As the 2018 recipient of the Jewish Federation of Ottawa’s Freiman Family Young Leadership Award, Aaron Smith also received Lawrence Greenberg Young Leadership Development Award, which allowed him to attend the Jewish Federations of North America General Assembly which was held this year in Tel Aviv from October 22 to 24. On his return from Israel, Aaron shared these thoughts and observations.
The theme of this year’s Jewish Federations of North America (JFNA) General Assembly (GA) was “we need to talk” with the tagline “We share a heritage. And a future. But that doesn’t mean we’re alike.”
The theme was chosen to spur dialogue between North American Jews and Israeli Jews on the issues the organizers, and many North American Jewish organizations, feel divide us as a people at a time when the North American-Israeli relationship is shifting. Israel at 70 is very different from the Israel that needed global support to establish itself 70 years ago. Israel at 70 is a technology powerhouse that is exporting digital solutions in security, health and other sectors as the ‘Start-up Nation’ to the world. This is a country with very different needs, and therefore the relationship that we have as Jews in the Diaspora with Israel needs to evolve as well.
All long-term lasting relationships take time, attention, and ongoing mutual respect to thrive, flourish and evolve. Our relationship with Israel is no different, we both must change and continue to strive to understand each other’s perspectives. Three different leaders presented this message in different ways, all with a focus on strengthening the ties that bind us, all with a call to action.
Israeli President Reuven Rivlin opened the GA with a rousing call to action, not for the Diaspora but for Israelis. He underscored that Israelis do not appreciate the flourishing Jewish communities outside of Israel, and said young Israelis should have a “reverse Birthright.” If young Israelis can experience the richness of Jewish life in North America, surely they would grow up to appreciate the needs and desires of Diaspora Jews. “We must increase Israeli exposure to your schools, camps and communities,” Rivlin said, focusing on core places North American Jews experience being Jewish.
Jewish Agency for Israel Chair Isaac Herzog, the former opposition leader in the Knesset, spoke about a dangerous divide he sees growing between Israel and Diaspora Jewry at a time when both communities are thriving. He called for Jews around the world to ensure continuity through teaching our children to read, write and speak Hebrew, the language of the Bible and the language of modern Israel. Through a common language bond, he said, we can form a type of dialogue where we can converse on complex issues in a way that is mutually understandable.
Israeli Prime Minister Benjamin Netanyahu said his major concern about Diaspora Jewry is “loss of identity” and said we need to better leverage tools of the digital age to bring Diaspora and Israeli children together to learn from each other.
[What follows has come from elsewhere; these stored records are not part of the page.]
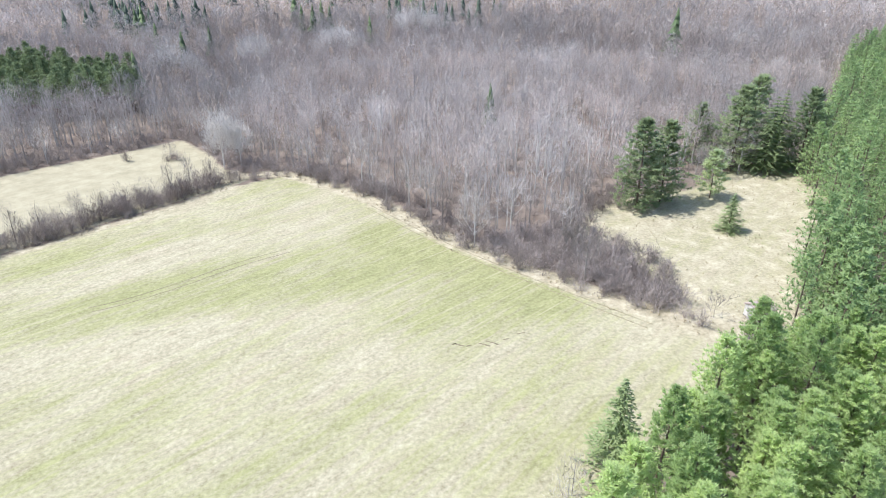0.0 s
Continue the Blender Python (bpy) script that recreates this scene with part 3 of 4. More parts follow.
wall_wood = scatter((-400, -60, -200, 140), 4.3, 35, lambda p: wooded(p, 2.5) & (depth(p, MEADOW) > -34) & (depth(p, SPRUCES) < 6) & (line_dist(p, HEDGE) > 12) & (p[:, 1] > -20) & (p[:, 0] < -196))
grove("bare_woodland", wall_wood, WOOD_B, [M_BARK_S, M_TWIG_S], 36, "tall close-grown leafless hardwoods behind the small meadow", "forest", (0.8, 1.15))

# brush under and in front of the trees
under = scatter((-330, -60, 200, 260), 3.6, 11, lambda p: seen_from_walk(p, 0, 250) & wooded(p, 0.5) & ~stand(p, 0) & (np.random.RandomState(3).rand(len(p)) < 0.85))
grove("undergrowth", under, BRUSH_LOW, [M_BRUSH_S, M_BRUSH_S], 12, "tangled brown undergrowth beneath the bare trees", "undergrowth", (0.6, 1.2))
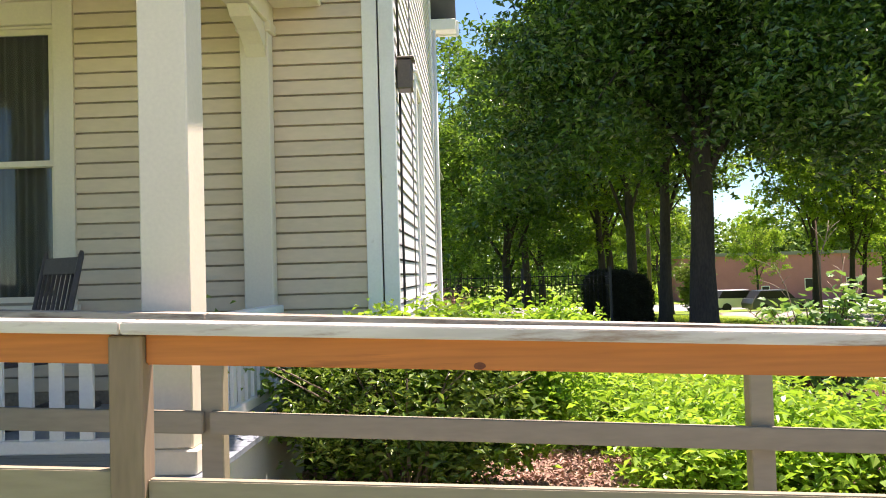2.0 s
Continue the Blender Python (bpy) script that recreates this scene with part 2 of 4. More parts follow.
M["car_white"] = shade("white car paint", (0.7, 0.7, 0.7), 0.3, 0.03, 3, 30, 0.0, spec=0.6)
M["car_dark"] = shade("dark car paint", (0.05, 0.055, 0.06), 0.3, 0.05, 3, 30, 0.0, spec=0.6)
M["black"] = shade("black rubber", (0.02, 0.02, 0.02), 0.8, 0.1, 8, 60, 0.1)
M["beige_panel"] = shade("beige shed siding", (0.42, 0.39, 0.335), 0.7, 0.07, 1.5, 30, 0.1)
M["pale_curtain"] = shade("pale grey curtain", (0.52, 0.53, 0.52), 0.9, 0.15, 3, 40, 0.1, stretch=(3, 3, 0.1))
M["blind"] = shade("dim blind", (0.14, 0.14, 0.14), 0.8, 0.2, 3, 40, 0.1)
M["tan_stone"] = shade("tan paving stone", (0.34, 0.25, 0.19), 0.85, 0.15, 5, 60, 0.3)
M["far_leaf"] = shade("far wood foliage", (0.07, 0.15, 0.03), 0.6, 0.3, 0.06, 1.5, 0.0, leaf=0.4, island=0.35, hue=(0.16, 0.25, 0.05), spec=0.2)
M["pole_wood"] = shade("utility pole wood", (0.12, 0.09, 0.07), 0.9, 0.2, 3, 40, 0.3)


# ---- mesh helpers ----


def box(bm, x0, x1, y0, y1, z0, z1, bev=0.0, m=None):
    vs = [bm.verts.new(Vector((x, y, z)) if m is None else m @ Vector((x, y, z))) for z in (z0, z1) for y in (y0, y1) for x in (x0, x1)]
    fs = [bm.faces.new([vs[i] for i in f]) for f in ((0, 2, 3, 1), (4, 5, 7, 6), (0, 1, 5, 4), (2, 6, 7, 3), (0, 4, 6, 2), (1, 3, 7, 5))]
    if bev:
        es = list({e for f in fs for e in f.edges})
        bmesh.ops.bevel(bm, geom=es, offset=bev, segments=1, affect="EDGES")
    return bm


def boxes(*args, bev=0.0):
    bm = bmesh.new()
    for a in args:
        box(bm, *a, bev=bev)
    return bm


def tube(bm, pts, radii, sides=8, caps=True):
    """A tapered tube along points."""
    pts = [Vector(p) for p in pts]
    rings, side = [], None
    for i, p in enumerate(pts):
        d = (pts[min(i + 1, len(pts) - 1)] - pts[max(i - 1, 0)]).normalized()
        if side is None:
            side = d.orthogonal().normalized()
        side = (side - d * side.dot(d)).normalized()
        up = d.cross(side)
        rings.append([bm.verts.new(p + (side * math.cos(a) + up * math.sin(a)) * radii[i]) for a in [2 * math.pi * k / sides for k in range(sides)]])
    for a, b in zip(rings, rings[1:]):
        for k in range(sides):
            f = bm.faces.new((a[k], a[(k + 1) % sides], b[(k + 1) % sides], b[k]))
            f.smooth = True
    if caps:
        bm.faces.new(rings[0][::-1])
        bm.faces.new(rings[-1])
    return bm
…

“Jewish survival is guaranteed in the Jewish state if we defend our state,” he said. “But we have to also work at the continuity of Jewish communities around the world by developing Jewish education, the study of Hebrew, and by having young Jews come to Israel.”
The fundamentally divisive issues that we read about in these pages and in Jewish publications globally, such as a pluralistic section at the Kotel, the formal recognition of the Reform and Conservative movements in Israel, the recently passed nation-state law, and the ongoing Israeli-Palestinian conflict, were mentioned frequently, but no real serious debate occurred on these complex topics at the GA.
Sessions were designed to showcase the tremendous work that JFNA supports in Israel and around the world, and it is impressive. Programs like the American Jewish Joint Distribution Committee (www.jdc.org), in which Jews help others in need around the world, and Neta@ (https://tinyurl.com/yd52zk4t) which brings together Jewish and Muslim children to learn about each other through the application and development of digital skills, are truly inspiring and are real examples of how JFNA has meaningful impact in Israel and around the world. But there was a clear and overarching imperative that we need to drive further action at home to re-energize the full cohort of Diaspora Jews to embrace their Jewish roots.
Maybe if our ‘collective Hebrew’ was better, we could engage in serious debate with our Israeli brothers and sisters. I have hope that if we act with conviction on the above items, we will get to a better place where Jews in the Diaspora and Jews in Israel truly feel and act like one global Jewish nation. If, in our community, we continue to focus on ensuring all Jewish children access some form of Jewish education, learn Hebrew and learn to respect, challenge, and love Israel, we will be contributing to Kol Yisrael Arevim zeh ba-zeh (all of Israel are responsible for one another) and to a positive future for Jews around the world.